Refrigerator wasn't "winterized" ..This is a summer home, the cold winter cracked the water valve
I put the new unit up to the old one to see exactly how it goes, took the 2 screws holding the unt off...Took the 3 water lines off with adjustable wrench, put back exactly the same way and it worked with no leaks
We replaced the damper, but it didn't fix the problem. We then purchased and replaced the thermistor. (We had previously replaced the defrost thermostat). The refrigerator side is now cooling better, but not enough. The damper doesn't seem to be opening. So we have now unplugged the damper and left the opening between the refrigerator propped open and the refrigerator side is now cool enough. (We had previously tried keeping the damper open before we replaced the thermistor and the refrigerator didn't cool off. So the thermistor did fix something, but the damper doesn't seem to have been the problem).

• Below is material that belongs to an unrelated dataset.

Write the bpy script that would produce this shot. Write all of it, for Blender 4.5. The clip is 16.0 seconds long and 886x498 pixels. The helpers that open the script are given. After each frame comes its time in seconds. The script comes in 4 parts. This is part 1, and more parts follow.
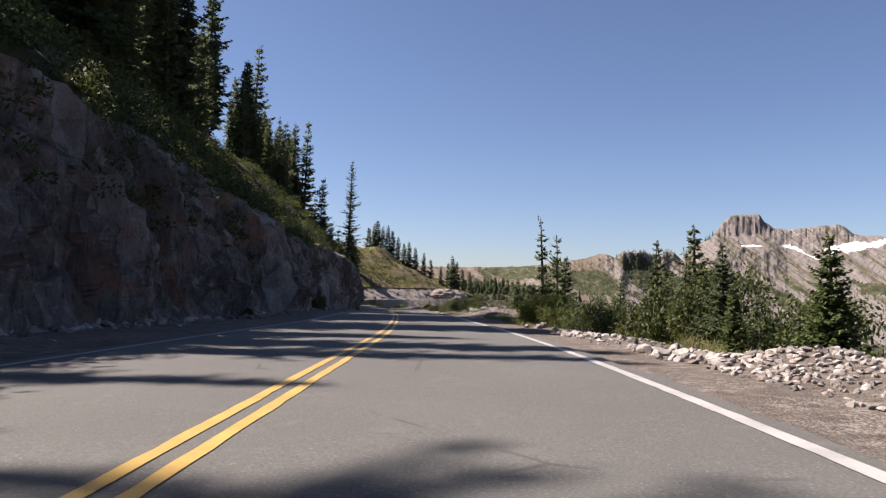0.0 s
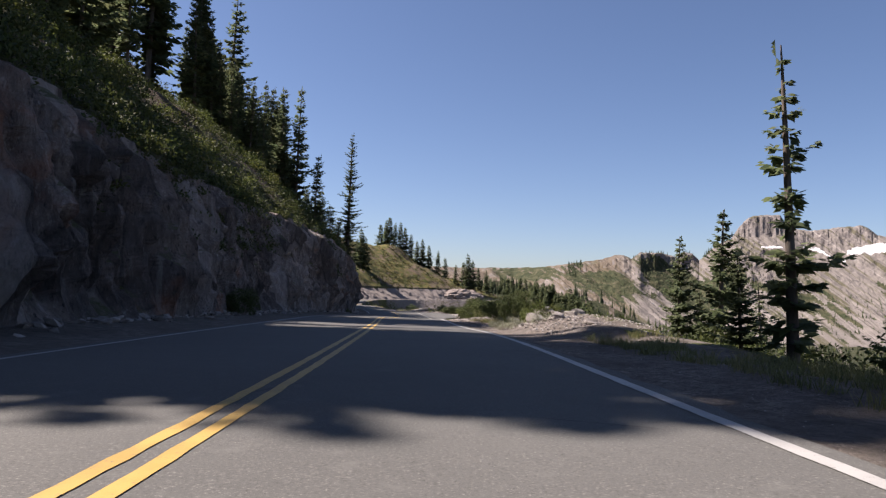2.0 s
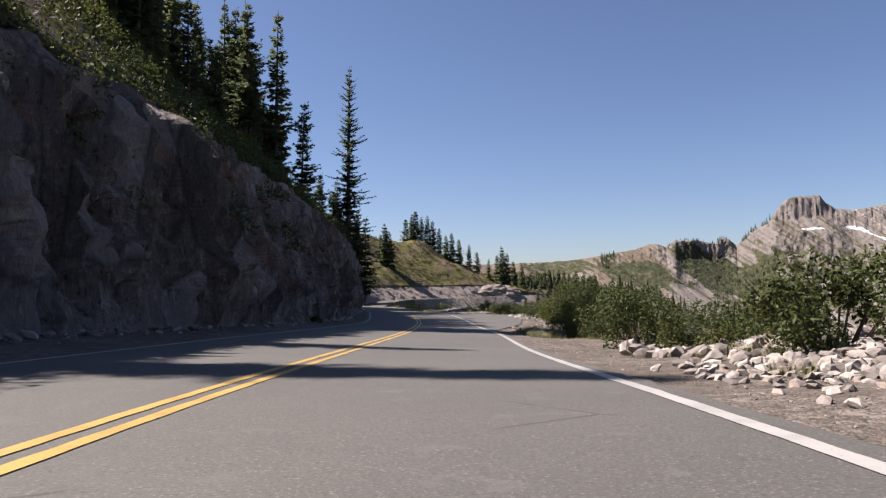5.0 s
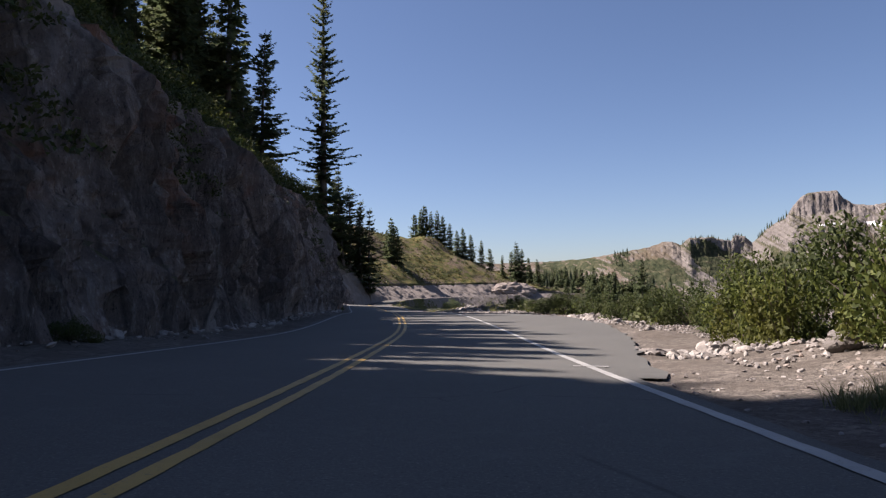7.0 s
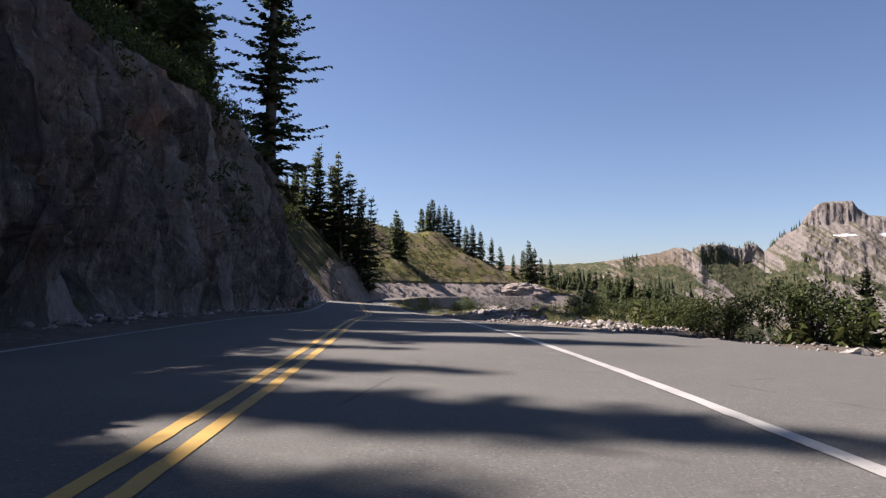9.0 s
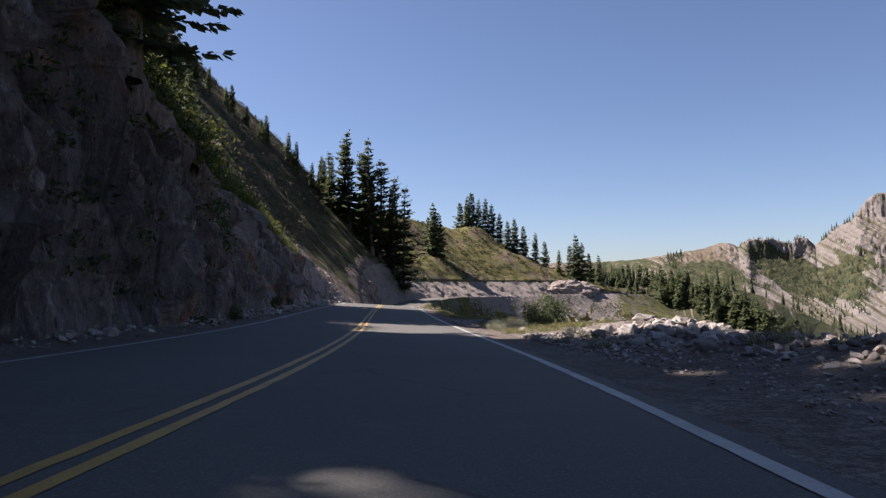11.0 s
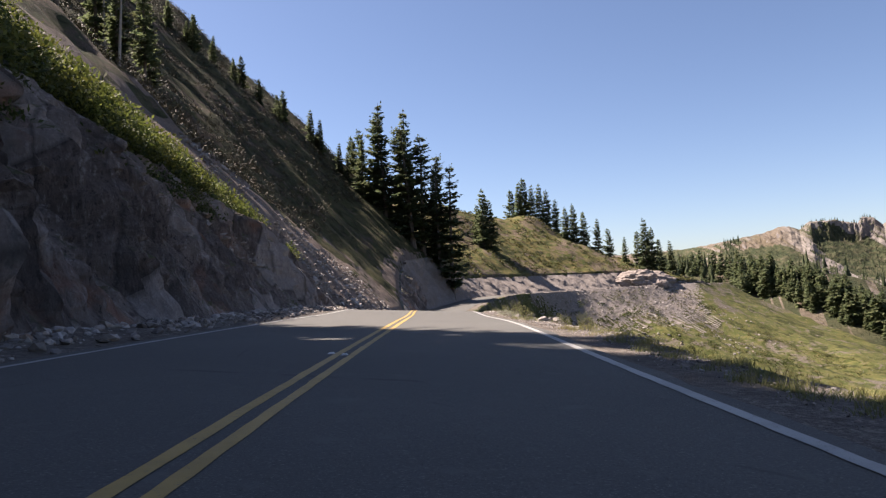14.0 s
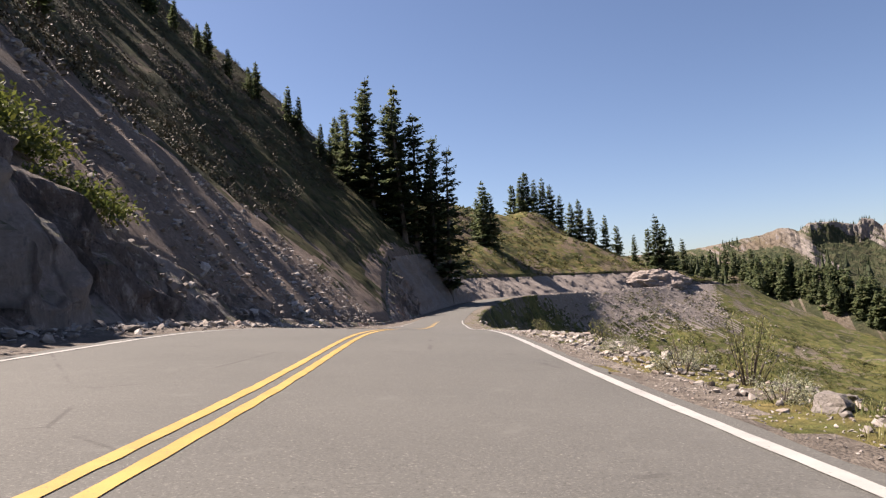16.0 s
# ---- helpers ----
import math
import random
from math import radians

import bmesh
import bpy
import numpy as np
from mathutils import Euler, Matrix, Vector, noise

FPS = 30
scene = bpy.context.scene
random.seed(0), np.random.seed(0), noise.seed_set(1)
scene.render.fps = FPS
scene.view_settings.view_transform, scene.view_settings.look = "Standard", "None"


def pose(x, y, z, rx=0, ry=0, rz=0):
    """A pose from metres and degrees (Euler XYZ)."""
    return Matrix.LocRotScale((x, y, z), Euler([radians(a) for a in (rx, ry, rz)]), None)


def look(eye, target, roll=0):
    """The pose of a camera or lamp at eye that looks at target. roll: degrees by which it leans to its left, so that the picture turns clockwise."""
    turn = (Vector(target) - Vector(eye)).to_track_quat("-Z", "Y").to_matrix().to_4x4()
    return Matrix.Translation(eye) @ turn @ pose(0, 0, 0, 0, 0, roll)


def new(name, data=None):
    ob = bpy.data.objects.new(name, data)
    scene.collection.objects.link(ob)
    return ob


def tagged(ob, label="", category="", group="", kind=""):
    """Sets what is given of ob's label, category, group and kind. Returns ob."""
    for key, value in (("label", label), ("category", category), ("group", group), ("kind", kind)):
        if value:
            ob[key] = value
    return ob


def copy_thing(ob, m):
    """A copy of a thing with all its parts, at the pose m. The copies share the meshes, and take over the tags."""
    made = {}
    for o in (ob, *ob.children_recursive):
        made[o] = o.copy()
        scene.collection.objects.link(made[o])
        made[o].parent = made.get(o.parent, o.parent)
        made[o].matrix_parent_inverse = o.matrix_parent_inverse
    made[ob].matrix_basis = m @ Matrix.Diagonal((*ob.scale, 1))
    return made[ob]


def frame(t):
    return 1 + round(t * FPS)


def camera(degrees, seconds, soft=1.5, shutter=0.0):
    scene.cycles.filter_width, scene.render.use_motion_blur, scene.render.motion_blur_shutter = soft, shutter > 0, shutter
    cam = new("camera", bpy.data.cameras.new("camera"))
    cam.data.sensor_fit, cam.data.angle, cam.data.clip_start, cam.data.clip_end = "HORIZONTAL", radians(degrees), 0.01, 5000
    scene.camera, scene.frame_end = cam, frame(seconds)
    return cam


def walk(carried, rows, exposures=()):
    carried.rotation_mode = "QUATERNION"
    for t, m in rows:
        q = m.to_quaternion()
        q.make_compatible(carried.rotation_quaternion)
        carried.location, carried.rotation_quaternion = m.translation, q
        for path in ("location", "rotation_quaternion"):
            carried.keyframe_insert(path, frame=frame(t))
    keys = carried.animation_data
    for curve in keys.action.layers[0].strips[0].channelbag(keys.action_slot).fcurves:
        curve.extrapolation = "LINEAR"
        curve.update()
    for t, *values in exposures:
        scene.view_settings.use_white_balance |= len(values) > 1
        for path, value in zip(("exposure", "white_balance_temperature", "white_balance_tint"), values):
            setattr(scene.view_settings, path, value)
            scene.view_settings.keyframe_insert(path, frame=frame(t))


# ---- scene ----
# ------------------------------------------------------------------ camera
cam = camera(66.0, 16.0, soft=1.3)
PATH = [
    (0, (0.001, -0.002, 0.797), (-0.145, 9.981, 1.370), 1.23),
    (0.5, (-0.163, 6.531, 0.697), (-0.340, 16.512, 1.281), 1.70),
    (1, (-0.342, 13.062, 0.530), (-0.552, 23.043, 1.095), 1.85),
    (1.5, (-0.592, 19.587, 0.346), (-0.864, 29.567, 0.910), 1.74),
    (2, (-0.893, 26.101, 0.185), (-1.250, 36.077, 0.765), 1.47),
    (2.5, (-1.261, 32.603, 0.083), (-1.723, 42.576, 0.654), 0.82),
    (3, (-1.650, 39.095, -0.047), (-2.209, 49.063, 0.520), 0.41),
    (3.5, (-2.165, 45.578, -0.249), (-2.801, 55.543, 0.291), -0.23),
    (4, (-2.747, 52.053, -0.490), (-3.451, 62.013, 0.065), -0.83),
    (4.2, (-2.986, 54.642, -0.595), (-3.714, 64.599, -0.025), -0.77),
    (6.3, (-5.129, 81.744, -1.557), (-6.033, 91.688, -1.007), -1.81),
    (6.5, (-5.308, 84.309, -1.667), (-6.221, 94.251, -1.116), -1.88),
    (7, (-5.809, 90.714, -1.942), (-6.749, 100.653, -1.376), -1.46),
    (7.5, (-6.437, 97.105, -2.202), (-7.381, 107.041, -1.584), -0.85),
    (8, (-7.037, 103.489, -2.422), (-7.983, 113.426, -1.830), -0.09),
    (8.2, (-7.300, 106.040, -2.504), (-8.257, 115.978, -1.937), 0.51),
    (10.3, (-11.067, 132.570, -2.698), (-12.334, 142.472, -2.108), -0.77),
    (10.5, (-11.474, 135.091, -2.776), (-12.825, 144.981, -2.166), -0.52),
    (11, (-12.494, 141.392, -2.983), (-14.094, 151.247, -2.420), -0.45),
    (11.5, (-13.638, 147.675, -3.183), (-15.500, 157.485, -2.640), -0.93),
    (12, (-14.992, 153.928, -3.358), (-17.067, 163.695, -2.810), -1.53),
    (12.5, (-16.531, 160.143, -3.505), (-18.732, 169.882, -2.953), -1.84),
    (13, (-18.118, 166.317, -3.585), (-20.352, 176.047, -3.003), -1.82),
    (13.5, (-19.715, 172.452, -3.628), (-21.975, 182.176, -3.047), -2.50),
    (14, (-21.237, 178.557, -3.668), (-23.500, 188.281, -3.090), -2.93),
    (14.5, (-22.677, 184.652, -3.709), (-24.918, 194.380, -3.123), -2.95),
    (15, (-24.014, 190.743, -3.748), (-26.240, 200.473, -3.137), -2.82),
    (15.5, (-25.408, 196.826, -3.828), (-27.626, 206.558, -3.222), -2.85),
    (16, (-26.873, 202.903, -3.983), (-29.086, 212.636, -3.374), -2.98),
]
EXPOSURES = [(0.0, 1.55, 6500, 21), (3.0, 1.5, 6400, 21), (7.0, 1.45, 6400, 21), (8.0, 1.6, 6450, 21), (10.5, 1.55, 6450, 21), (11.5, 1.68, 6450, 21), (12.3, 1.9, 6750, 20), (15.6, 1.92, 6800, 20), (16.0, 1.72, 6800, 20)]
walk(cam, [(t, look(eye, target, roll)) for t, eye, target, roll in PATH], EXPOSURES)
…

I read other suggestions trying isolate auger motor shaft with pliers while turning bar drive. needle nose pliers could hold the shaft. bar drive just would spin. so took the whole ice box assembly out (only 2 screws) and with a metal cutting blade used the sawzall to cut along the shaft. freed it up enough to then unscrew it from that point. Left handed threads by the way.
We had someone to come and look at it and we were told it was the solenoid valve. The repairman unstuck it for us and said when it does it again, he would have to order the part. We took it upon ourselves to order the part and DIY. We replaced the part that we were told was the problem and "guess what" it's still not fixed. It's still shooting out crushed ice. Will have to call repair guy back out here to see what we did wrong.
Repair was easy. Unplug refrigerator, turn off water to ice maker, remove back panel, disconnect water inlet valve, disconnect water supplies and electrical connections. Cut ends off tubing to modify to new part connections, connect tubing, connect electrical supplies, reinstall back panel, plug refrigerator in, turn water supply back on. We made sure that there was no ice build up in the supply tube into the ice maker and made sure that everything worked correctly before putting it all back together. It was an easy repair.
Following previous installation instructions was very useful. Would add that the nut driver needs to be 1/4 in and to release the water lines from the valve body, simply squeeze the blue ring toward the valve and pull on the water lines at the same time. Simple fix!